Going to Totland Bay at midsummer must be like going to the moon. Matt and Cat blasted off from Newport and headed in a near-straight trajectory. Reaching jowl-bothering speeds of nearly 40mph (except through Shalfleet), they went west towards the setting sun. The light from our brightest star was dazzling and, to preserve their rheumy old retinas, the astronautical pioneers lowered the sun visors on the vintage BMW. Once they could go no further, they parked up and gawped at Dorset.
Finding themselves far from the metropolitan hustle and bustle, M and C had switched to holiday mode the moment that they crossed Yarmouth bridge. It was a particularly pleasant evening; the clouds scudded across the sun in a very picturesque way, a boy played with his dog on the sandy beach and gulls pecked at random stuff. As the Waterfront was the only venue around, Matt and Cat went in…
M and C were greeted by a very friendly waitress who directed them to a table in the sun room. One seat faced the bay and the other faced the interior of the room. Taking first choice, as only Cat knows how, she plonked herself in the west-facing seat and instantly experienced eyeball burn from the reflection of the sun on the sea. She should have kept her space helmet on! Matt was happy to swap and he found no problem staring at the distant resort of Bournemouth. Let this be the first bit of advice to would-be visitors – go in the evening for spectacular sunset views; but take your sunglasses!
Offered a modest menu, Matt and Cat asked about specials. The waitress obligingly trotted off and returned brimming with the knowledge of two of the day’s dishes. A further trip elicited the rest of the selection and Matt and Cat decided to go all piscetarian as they were within a tiddler’s breadth of the sea. Matt also went all out and had the enigmatic-sounding beetroot salmon starter. He didn’t even bother asking what it was -pink and purple, probably. Only one way to find out. Actually, within a few moments the chirpy waitress returned and pointed out that what was supposed to be ‘home-cured salmon’ would today in fact be just smoked salmon. Matt was given the option to change his mind, but persisted. The dish was modestly presented with a handful of stalked capers interspersed with beetroot cubes, some lollo rosso and a little mound of smoked salmon. It was OK, as far as it went, but Matt thought it was a bit basic, although it was fresh and tasty.
The boy and his dog on the beach below provided the entertainment while Matt and Cat waited for their main course. The energetic labrador (is there any other kind?) seemed have endless enthusiasm for fetch. The boy threw a ball into the sea, the dog splashed excitedly after it. The boy threw the ball on the sand, the mutt skittered in its wake. When the boy threw the ball at a groyne the dog bounded head-first into the solid wooden structure, and cracked itself on the noggin to a chorus of ironic cheers and laughter from the Waterfront’s punters*.
The main course was duly served and what a spectacle it was! Cat had grilled rainbow trout and Matt had a brace of grilled mackerel.
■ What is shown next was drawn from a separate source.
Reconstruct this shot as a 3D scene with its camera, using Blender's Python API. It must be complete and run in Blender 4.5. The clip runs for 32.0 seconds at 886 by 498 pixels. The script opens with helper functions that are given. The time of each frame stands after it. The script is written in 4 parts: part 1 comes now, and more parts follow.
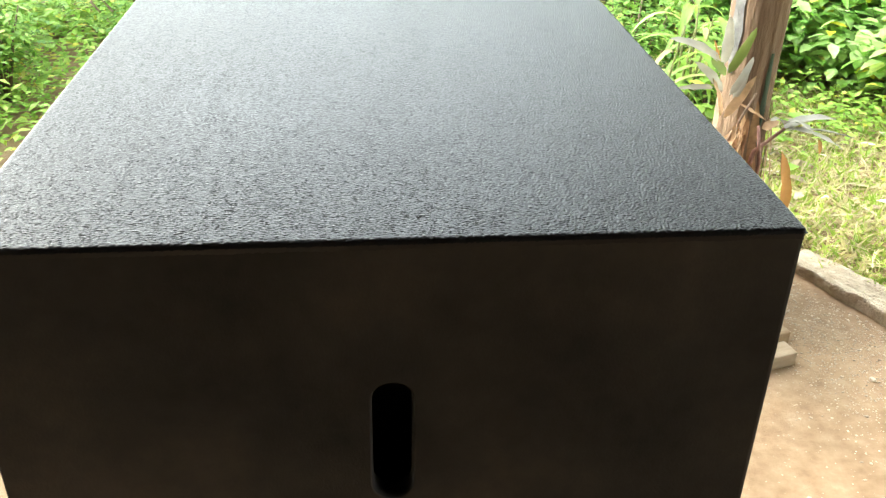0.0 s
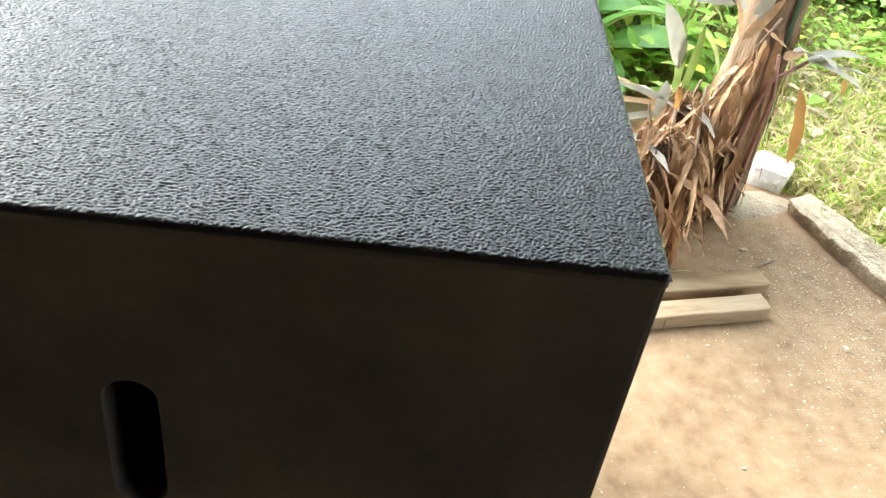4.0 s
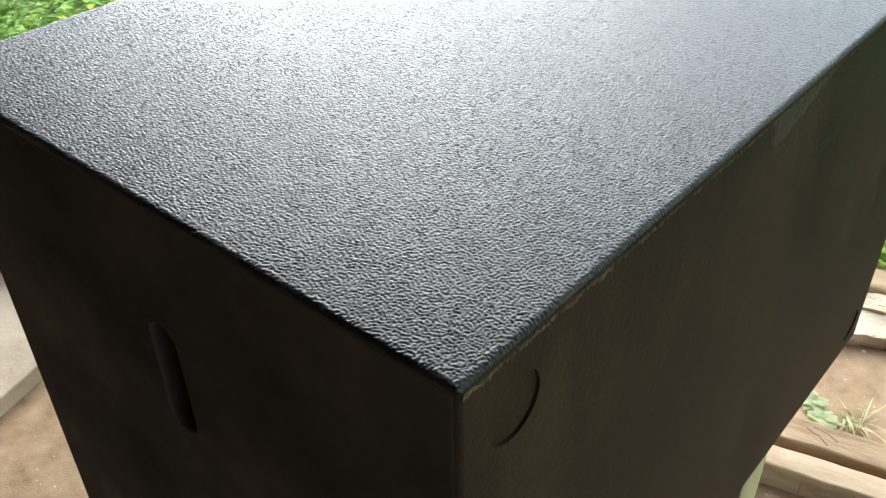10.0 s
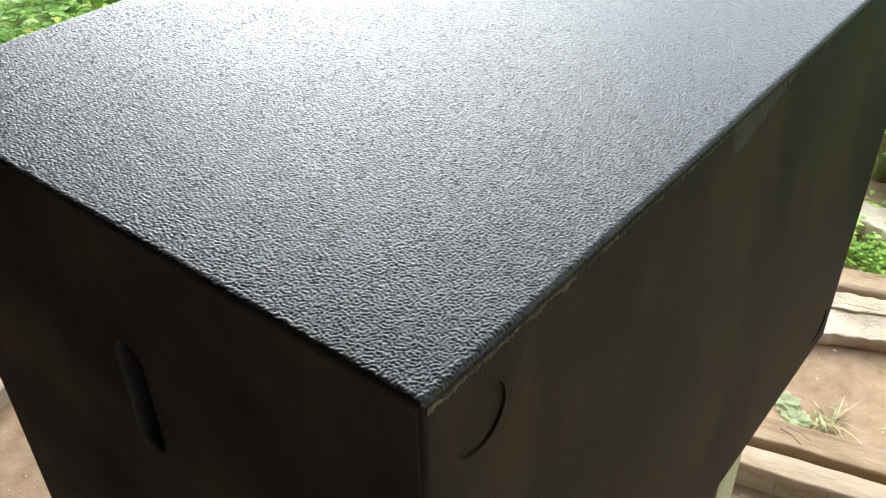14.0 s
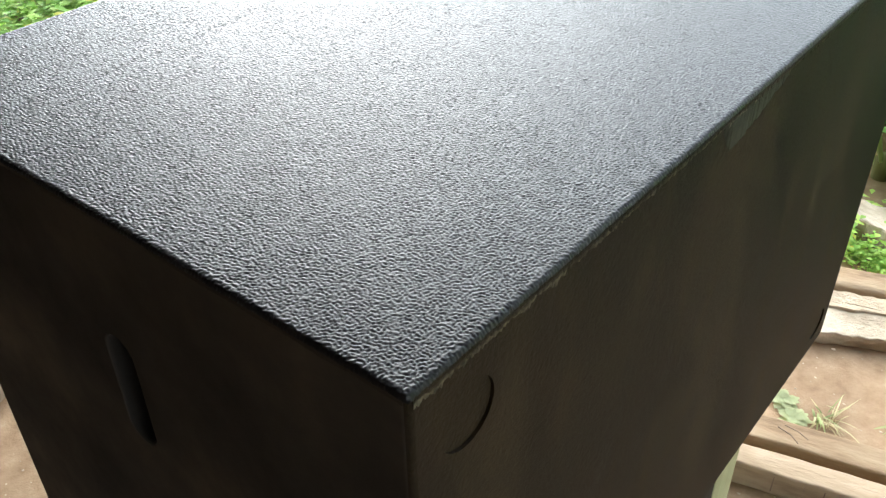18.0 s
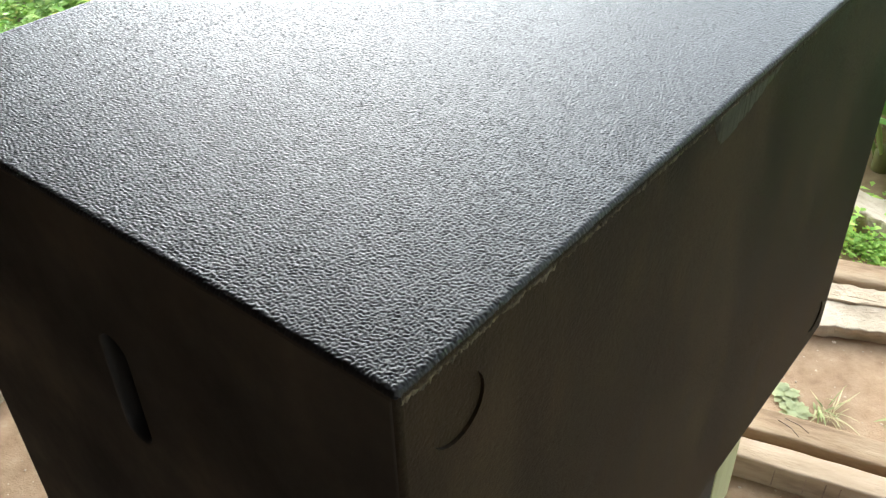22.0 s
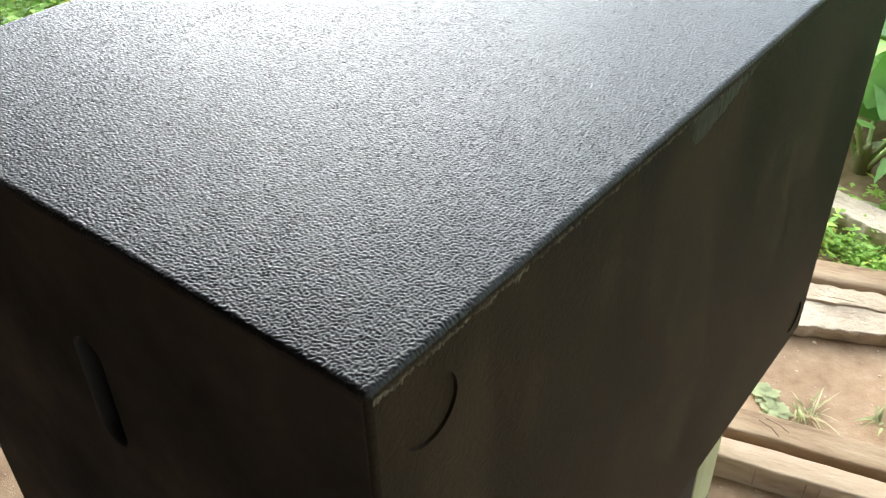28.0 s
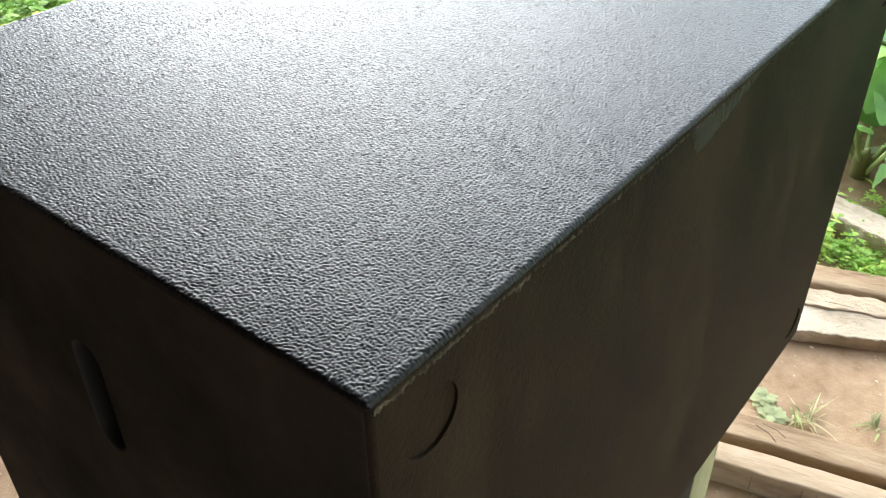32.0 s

The fish looked great, both presented identically; laying rigid on a bed of salad with a scattering of the sweetest cherry tomatoes and a few sautéed potatoes at the plate’s circumference. The leaves were dressed with a mustardy concoction which added a good contrast to Cat’s earthy-tasting trout. Her animal’s pink flesh was beautifully tender and moist, and was easily released from its skin and bones. Despite succumbing to the Ultimate Sacrifice, the trout seemed to be grinning up at Cat with its tiny razor-sharp teeth.
Matt’s mackerel were small but they tasted good. This was very straightforward food indeed: cooked fish on the simplest of salads, done well. Food purists will find little to complain about here – although by contrast anyone seeking novelty might do. There were plenty of non-fish things on the menu, but M & C can’t comment on those, having deliberately gone for the finned food, inspired by the venue. And this was turning out to be a very good choice.
Beetroot salmon starter £4.25
At the end of the meal a trio of cartoon fish skeletons was left; heads and tails connected by spiny spines plus a pile of skin. There was something really fundamental about eating fish by the sea, knowing it had been caught off the very waters that the Waterfront overlooks. Making enquiries at the end of their meal, Matt and Cat discovered that the seafood had been truly local. In fact, when Cat asked if the menu’s crab was from Bembridge, the proprietor spluttered “No, it’s local – from Yarmouth”.
The Waterfront’s location must come in for a special mention. At the time of their visit the sun was going down so Matt and Cat were treated to a peaceful sunset in Totland’s picturesque bay. It all added to the ambience – on an overcast or rainy day the view may not be so appealing but punters could probably get their kicks by pretending they were aboard a gale-lashed ship.
A combination of a fine location, excellent local food and good polite service make the Waterfront a great relaxing place to eat. Highly recommended.
* Animals were definitely harmed in the course of this review. The dog recovered with a shake of its head, but there was no hope for the fish.